One show that seemingly had time and resources to figure out its ending, which found the TV series treading water while the producers mapped out how long it would last, was “Lost.” A lot of digital and physical ink has been spilled about that final season, but one thing to note is that even though its endpoint was decided somewhere during the third season, there were many crucial plot elements that simply were never addressed or even introduced until the last handful of episodes. The cave and its cork of destiny, the Man in Black’s relationship to Jacob, and other parts were foreshadowed throughout “Lost” but clumsily delivered in its final few hours so that it felt rushed and poorly planned. That feeling would be the last emotional experience fans would have with the TV show and thus would paint how they felt when remembering all the time and energy that they invested in it.

Luckily, “Game of Thrones” has had the benefit of (originally) coming from a singular mind who was able to plot out the course of his various characters and clans; the world of Westeros has been brewing in George R.R. Martin’s brain for decades, and so he was able to guide Benioff, Weiss and the other show personnel into the directions they should take: what to emphasize, what to downplay, what should be a recurring theme and what was essentially a detour in the novels. This is a huge boon to the writers and producers; even if the show’s ending differs from the books, which is probable given the various characters that never showed up in the HBO series, at least they know the general direction to lead the storyline towards a satisfying conclusion.

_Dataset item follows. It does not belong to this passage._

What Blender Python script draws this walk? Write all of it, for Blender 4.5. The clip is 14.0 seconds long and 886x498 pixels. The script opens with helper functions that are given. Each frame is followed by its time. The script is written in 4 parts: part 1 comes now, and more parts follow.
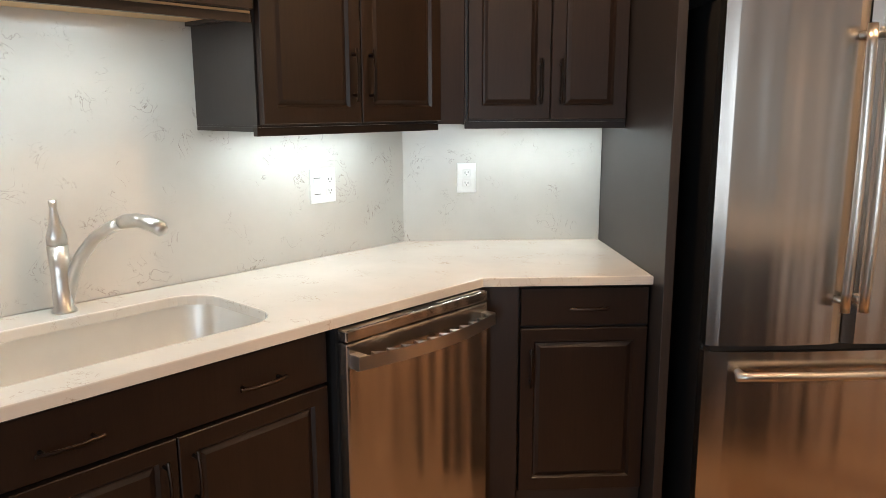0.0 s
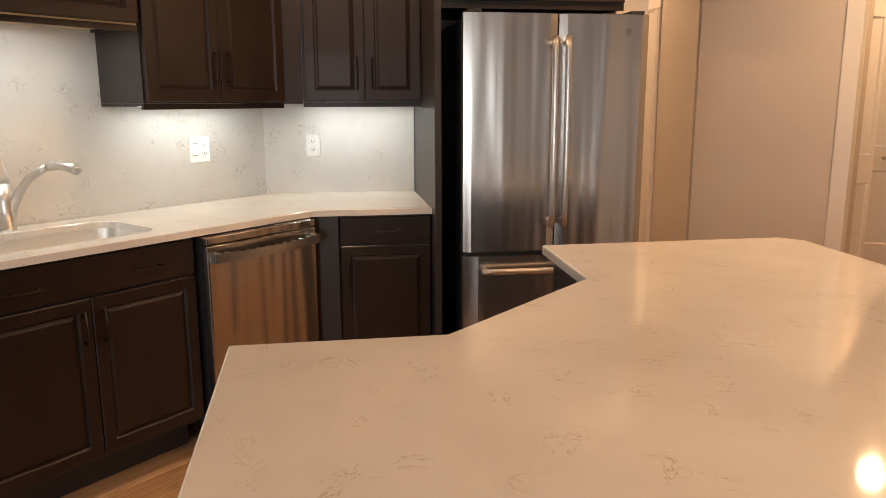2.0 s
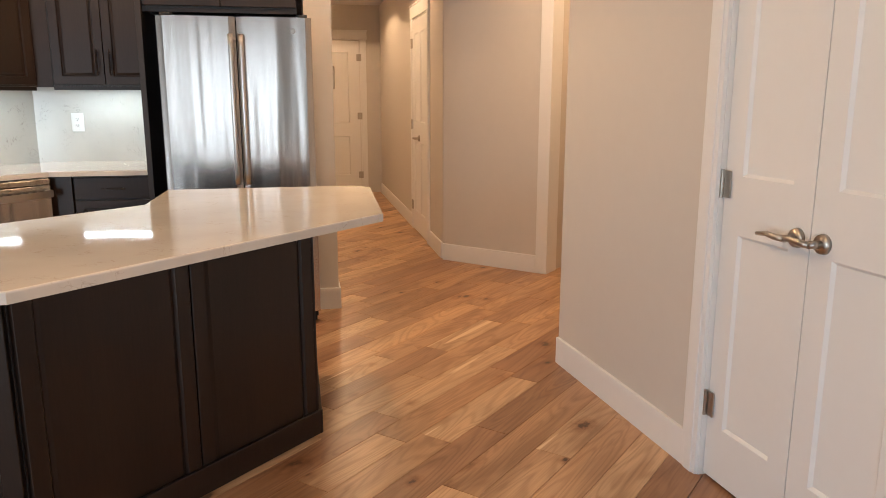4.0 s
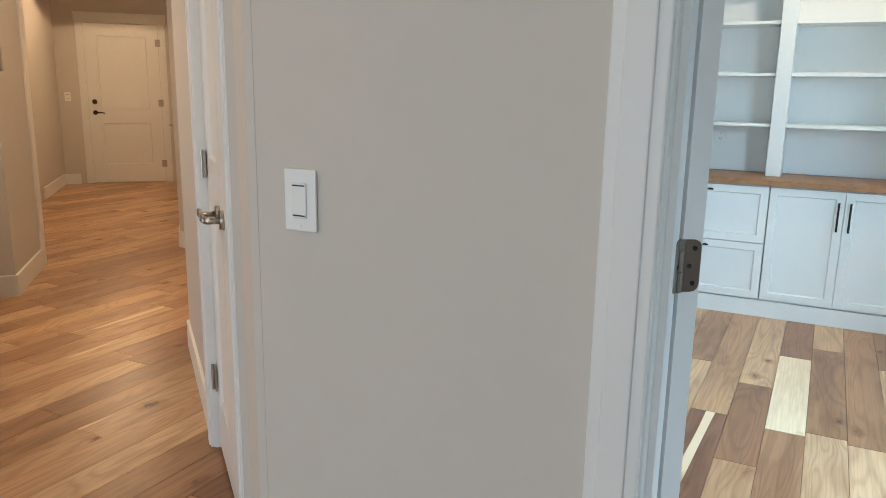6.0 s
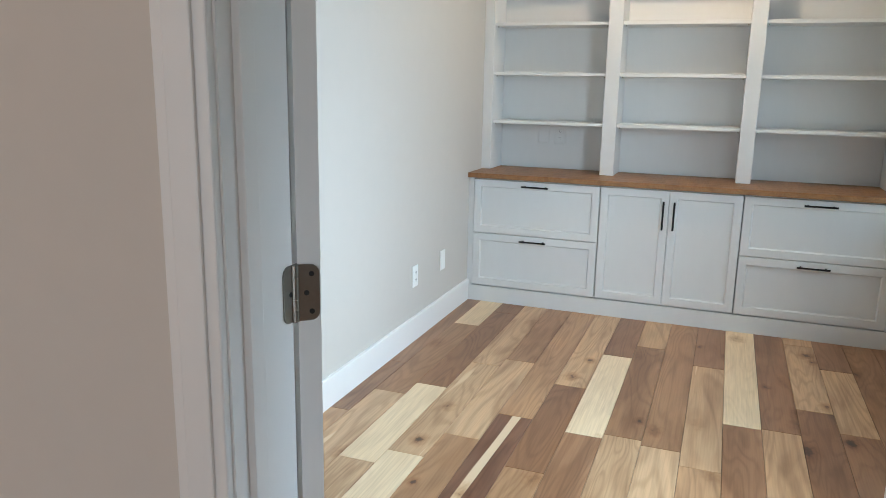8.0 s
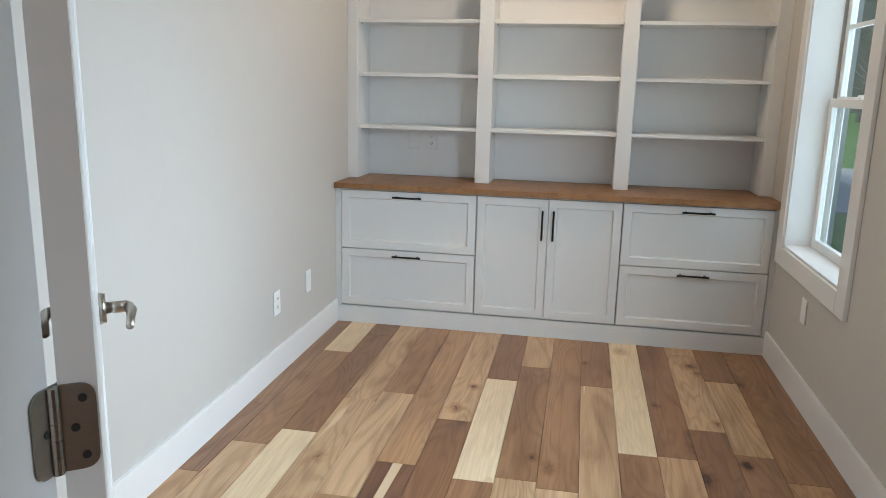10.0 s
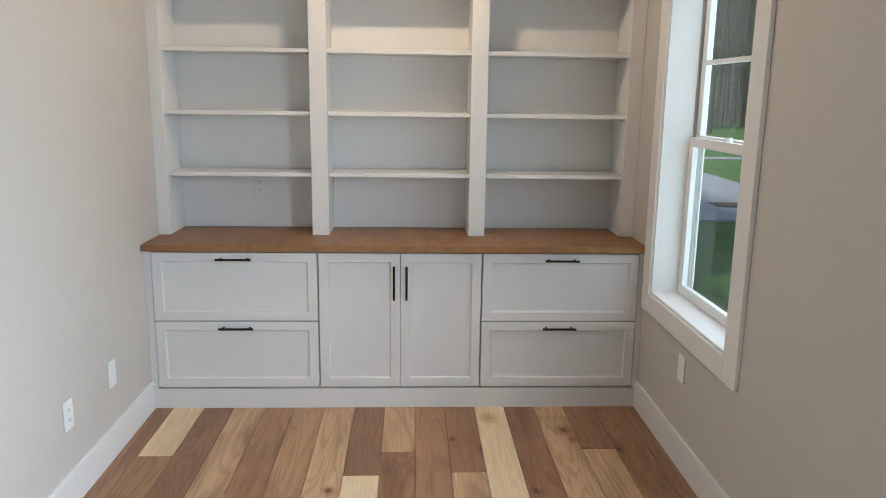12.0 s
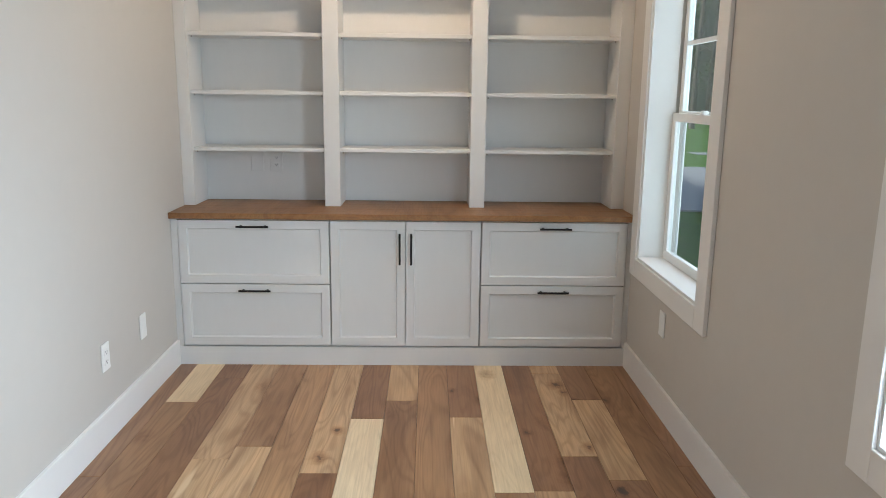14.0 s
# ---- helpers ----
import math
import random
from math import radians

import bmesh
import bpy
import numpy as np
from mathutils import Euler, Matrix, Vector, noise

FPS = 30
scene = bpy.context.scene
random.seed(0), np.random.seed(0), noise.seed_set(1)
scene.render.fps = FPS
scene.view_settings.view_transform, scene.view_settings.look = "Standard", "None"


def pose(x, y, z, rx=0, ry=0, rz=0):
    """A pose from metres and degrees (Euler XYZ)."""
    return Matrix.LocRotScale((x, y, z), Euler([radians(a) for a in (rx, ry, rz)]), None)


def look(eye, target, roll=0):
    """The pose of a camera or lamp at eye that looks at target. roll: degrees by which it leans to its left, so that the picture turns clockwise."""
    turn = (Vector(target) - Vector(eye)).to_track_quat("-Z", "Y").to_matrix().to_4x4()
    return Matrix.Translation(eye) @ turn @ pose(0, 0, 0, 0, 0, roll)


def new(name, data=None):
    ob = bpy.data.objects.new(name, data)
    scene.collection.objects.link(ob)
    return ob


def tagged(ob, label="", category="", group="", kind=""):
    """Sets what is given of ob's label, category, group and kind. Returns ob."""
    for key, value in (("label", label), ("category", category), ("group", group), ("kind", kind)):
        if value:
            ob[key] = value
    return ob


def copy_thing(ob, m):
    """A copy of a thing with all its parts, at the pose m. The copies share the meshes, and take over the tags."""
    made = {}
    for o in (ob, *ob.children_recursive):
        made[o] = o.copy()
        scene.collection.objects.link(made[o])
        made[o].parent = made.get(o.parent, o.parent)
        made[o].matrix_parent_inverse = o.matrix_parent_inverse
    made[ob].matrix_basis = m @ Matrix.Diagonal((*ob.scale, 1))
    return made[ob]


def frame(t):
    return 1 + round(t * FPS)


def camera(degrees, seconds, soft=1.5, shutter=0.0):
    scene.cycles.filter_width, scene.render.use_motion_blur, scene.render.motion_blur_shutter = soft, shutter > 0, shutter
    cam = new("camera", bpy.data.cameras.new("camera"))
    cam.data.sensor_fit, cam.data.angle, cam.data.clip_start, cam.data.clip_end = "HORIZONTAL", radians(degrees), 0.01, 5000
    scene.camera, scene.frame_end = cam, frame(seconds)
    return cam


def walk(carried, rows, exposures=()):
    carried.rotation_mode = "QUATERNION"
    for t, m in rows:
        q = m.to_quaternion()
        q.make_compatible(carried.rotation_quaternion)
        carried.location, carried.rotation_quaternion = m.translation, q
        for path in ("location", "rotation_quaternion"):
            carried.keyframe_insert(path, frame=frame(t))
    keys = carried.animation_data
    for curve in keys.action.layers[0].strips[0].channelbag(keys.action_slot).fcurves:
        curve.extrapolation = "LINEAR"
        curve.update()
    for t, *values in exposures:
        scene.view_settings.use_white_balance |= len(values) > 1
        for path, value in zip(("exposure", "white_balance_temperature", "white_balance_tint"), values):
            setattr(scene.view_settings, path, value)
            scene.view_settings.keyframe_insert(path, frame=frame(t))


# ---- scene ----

cam = camera(61.5, 14.0, soft=0.8)
PATH = [
    (0, (-2.911, -4.911, 1.434), (-4.226, -3.451, 1.061), -0.2),
    (0.5, (-2.716, -5.1, 1.402), (-3.912, -3.543, 1.022), -0.1),
    (1, (-2.476, -5.259, 1.393), (-3.648, -3.685, 1.009), 0.2),
    (1.5, (-2.232, -5.333, 1.39), (-3.395, -3.752, 1.001), 0.1),
    (2, (-1.93, -5.453, 1.387), (-3.087, -3.869, 0.998), -0.2),
    (2.5, (-1.575, -5.535, 1.37), (-2.721, -3.942, 0.981), -0.2),
    (3, (-1.1, -5.549, 1.364), (-2.244, -3.956, 0.972), -0.4),
    (3.2, (-0.912, -5.559, 1.36), (-2.042, -3.957, 0.965), -0.4),
    (5.3, (0.75, -4.911, 1.311), (-0.268, -3.242, 0.891), 0.7),
    (5.5, (0.862, -4.882, 1.318), (-0.127, -3.196, 0.896), 0.7),
    (6, (1.087, -4.709, 1.317), (0.199, -2.967, 0.893), 1.0),
    (6.5, (1.252, -4.543, 1.327), (0.463, -2.755, 0.9), 1.0),
    (7, (1.39, -4.456, 1.329), (0.658, -2.646, 0.898), 1.1),
    (7.2, (1.445, -4.436, 1.332), (0.728, -2.62, 0.901), 1.1),
    (9.3, (1.502, -4.3, 1.368), (0.97, -2.419, 0.942), 1.5),
    (9.5, (1.459, -4.244, 1.36), (0.987, -2.347, 0.936), 1.5),
    (10, (1.373, -4.037, 1.366), (1.021, -2.115, 0.94), 1.4),
    (10.5, (1.325, -3.805, 1.371), (1.081, -1.867, 0.944), 1.2),
    (11, (1.273, -3.624, 1.391), (1.162, -1.673, 0.966), 1.0),
    (11.5, (1.257, -3.513, 1.459), (1.281, -1.558, 1.042), 0.8),
    (12, (1.26, -3.48, 1.527), (1.347, -1.524, 1.121), 0.8),
    (12.5, (1.257, -3.513, 1.535), (1.352, -1.557, 1.128), 0.8),
    (13, (1.261, -3.596, 1.472), (1.353, -1.641, 1.063), 0.8),
    (13.5, (1.275, -3.681, 1.452), (1.351, -1.725, 1.044), 0.8),
    (14, (1.329, -3.802, 1.43), (1.369, -1.845, 1.023), 0.7),
]
walk(cam, [(t, look(eye, target, roll)) for t, eye, target, roll in PATH],
     [(0.0, 0.15, 5900, 6), (1.0, 0.15, 6600, 12), (1.5, 0.05, 6800, 14), (2.0, 0.0, 6600, 12), (2.5, 0.05, 5900, 8), (3.2, 0.08, 5900, 8), (5.3, 0.38, 5500, 0), (6.0, 0.05, 5450, -2), (6.5, -0.12, 5400, -2), (7.2, -0.2, 5700, 3), (9.5, -0.44, 6250, 9), (11.0, -0.46, 6400, 12), (14.0, -0.46, 6450, 12)])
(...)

But what does “satisfying conclusion” even mean? To some, it means a happy ending where Good triumphs over Evil and everyone gets to follow their hearts’ contents to their respective bliss. But that would be a betrayal of all that we have learned about this harsh world in “Game of Thrones.” The fact remains that while there is a morality within Westeros, it is not a traditional one of good actions being rewarded. It’s a combination of luck, privilege and being cunning enough to recognize an advantage and how to press for it. Not everyone that is beloved will make it out of the show alive or in one piece, but there is still a need to adhere to a certain internal logic the show has adapted over the years. Some characters are overconfident, missing key blind spots and opportunities for betrayal; other characters are cunning but take a slow burn approach in their quest for power (Littlefinger, for example). There are some horrific characters that, through their obscene actions, deserve a terrible fate, but as Tyrion once noted, “If you want justice, you’ve come to the wrong place.”

“Breaking Bad” is a good example of adhering to a certain internal logic with its characters’ fates. There were some that were allowed a happy ending, others doomed to an early grave and many in between. (It should also be noted that while there were many creative participants in crafting the story of “Breaking Bad” – directors, writers, producers – it was generally speaking all from the mind of creator Vince Gilligan). None of the actions felt forced, nor was there some deus ex machina awkwardly inserted into the proceedings. It’s a hard thing to define, but viewers know it when they see it; it just felt right. As Walter White lay there on the ground in the lab, ruminating on all that he had accomplished and destroyed, a man out of time and out of solutions, it was a fitting way to bid adieu to a complicated character that was at once a hero, anti-hero and outright villain.

It’s important to open strong – a good hook, something clever and unexpected to get people interested and quickly invested in the world the artist is creating. However, it’s also vital to end well; this is the last impression that most of the audience will have of the work. Think of a film that has a terrible third act. Viewers leave the theater feeling let down and unhappy about the whole experience. Sure, some will be able to separate the good parts and appreciate them for what they were, but for most, the experience is retroactively soured by that bad conclusion.

For “Game of Thrones,” it’s critical that the audience not only feels a sense of closure (who will sit on the Iron Throne? Will Jon Snow and Daenerys be wed to unite the worlds of Ice and Fire?), but that it feels earned and that the ending is a natural progression that fits within what viewers have come to know of this strange, brutal world they’ve been invested in for eight years. After all of the sword fights, backstabbing and premature deaths, a bad ending would be the greatest betrayal and shock that fans of Westeros could ever fear to experience.